** WHAT IS REQUIRED **
Skip all pictures, then print the remaining material exactly.
────────────────
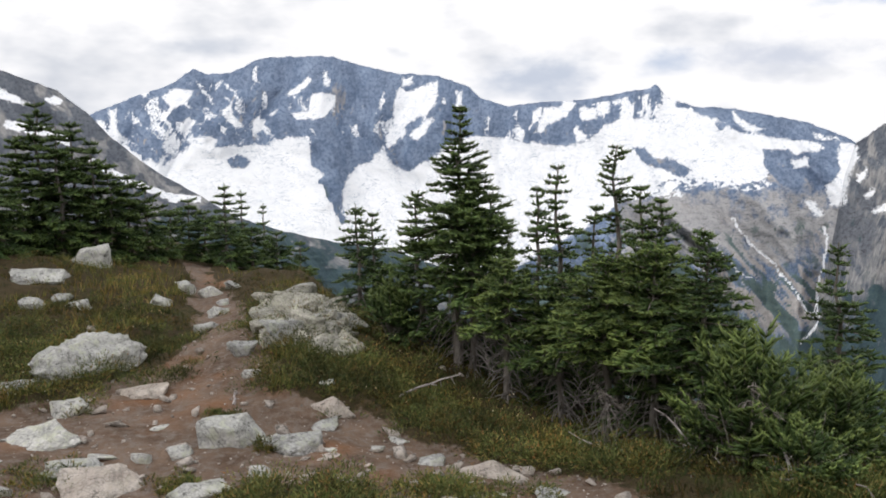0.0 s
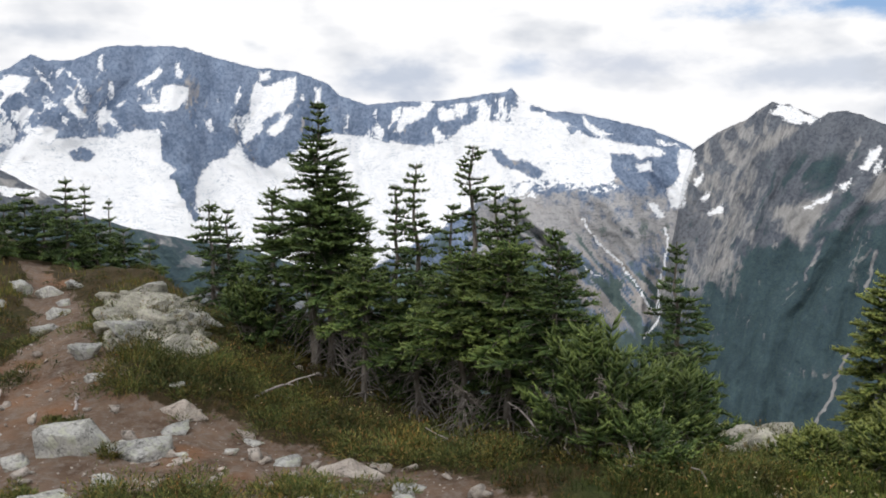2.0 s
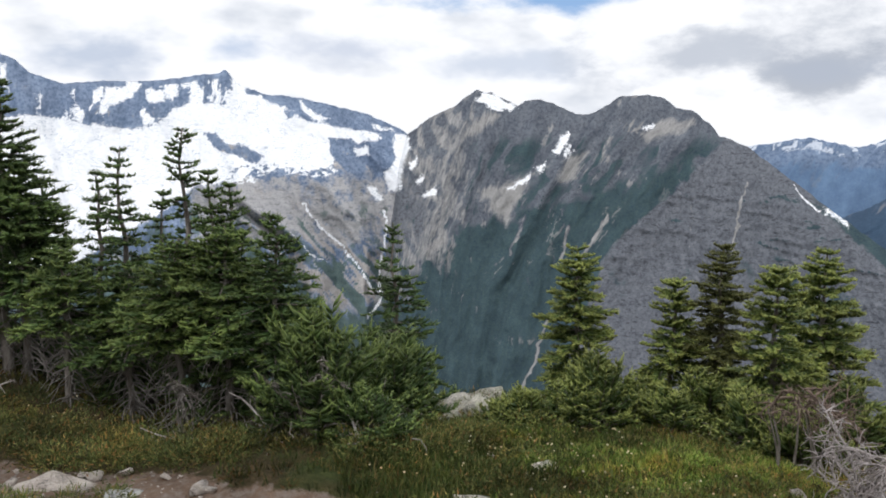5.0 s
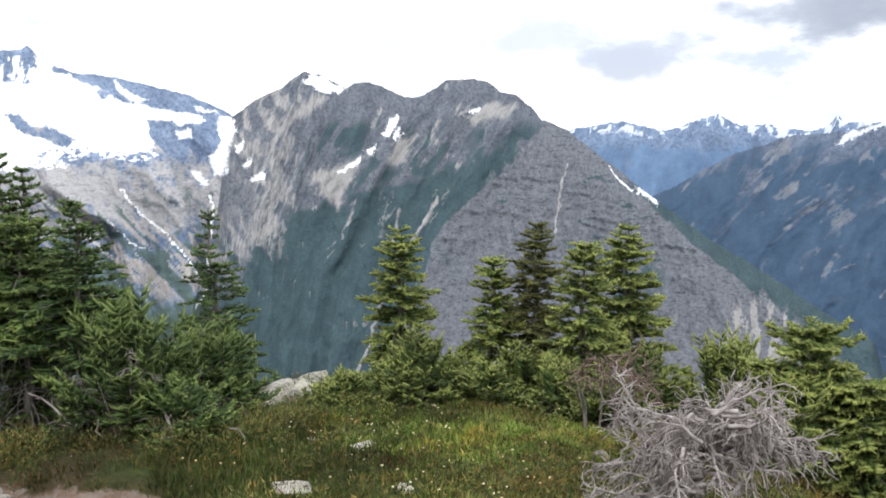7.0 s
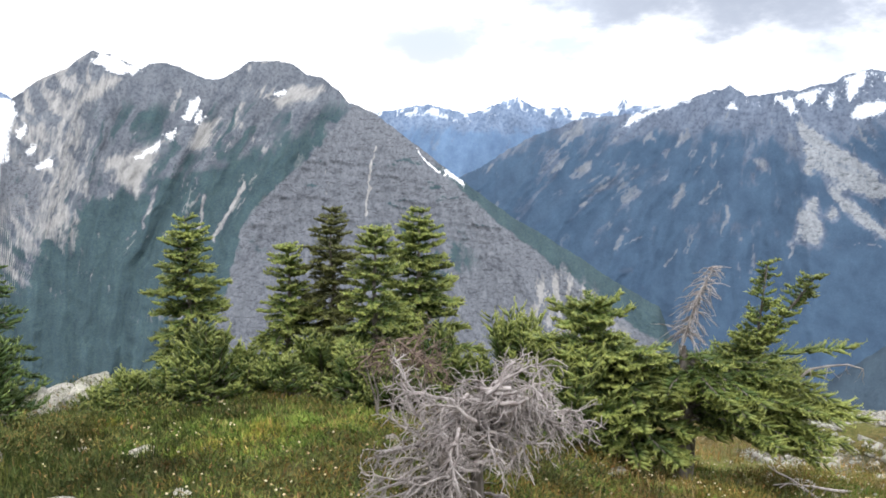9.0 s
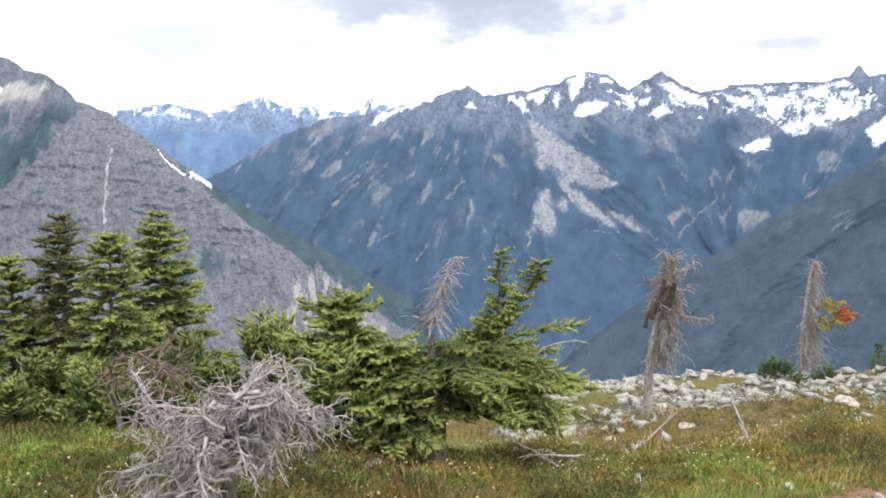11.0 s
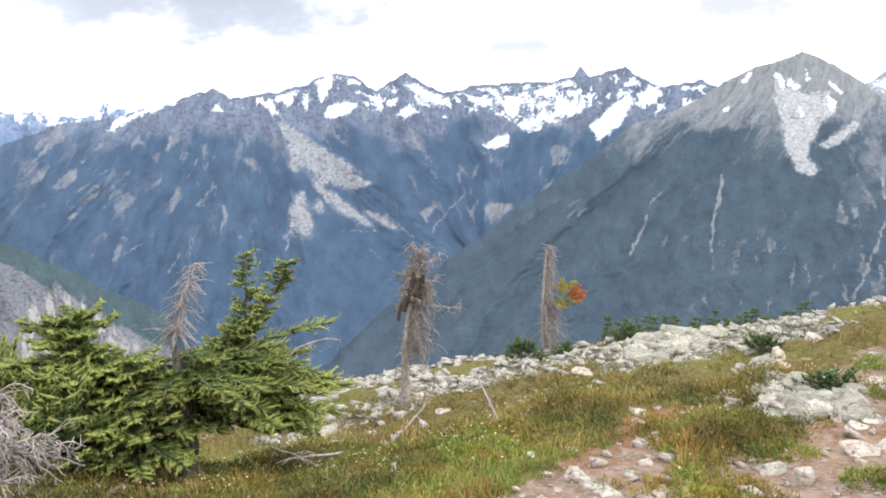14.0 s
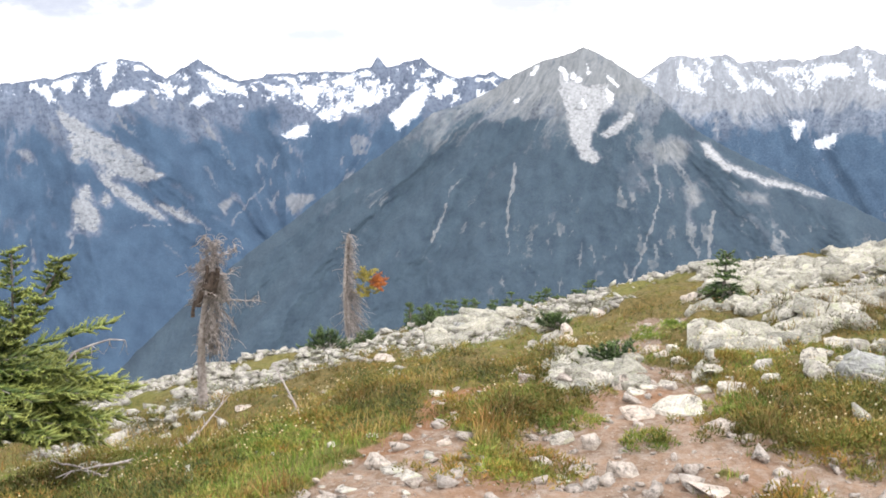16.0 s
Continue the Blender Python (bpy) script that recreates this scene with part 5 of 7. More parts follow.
────────────────
** EXERCISE RESPONSE **
0.0 s
2.0 s
5.0 s
7.0 s
9.0 s
11.0 s
14.0 s
16.0 s
Continue the Blender Python (bpy) script that recreates this scene with part 5 of 7. More parts follow.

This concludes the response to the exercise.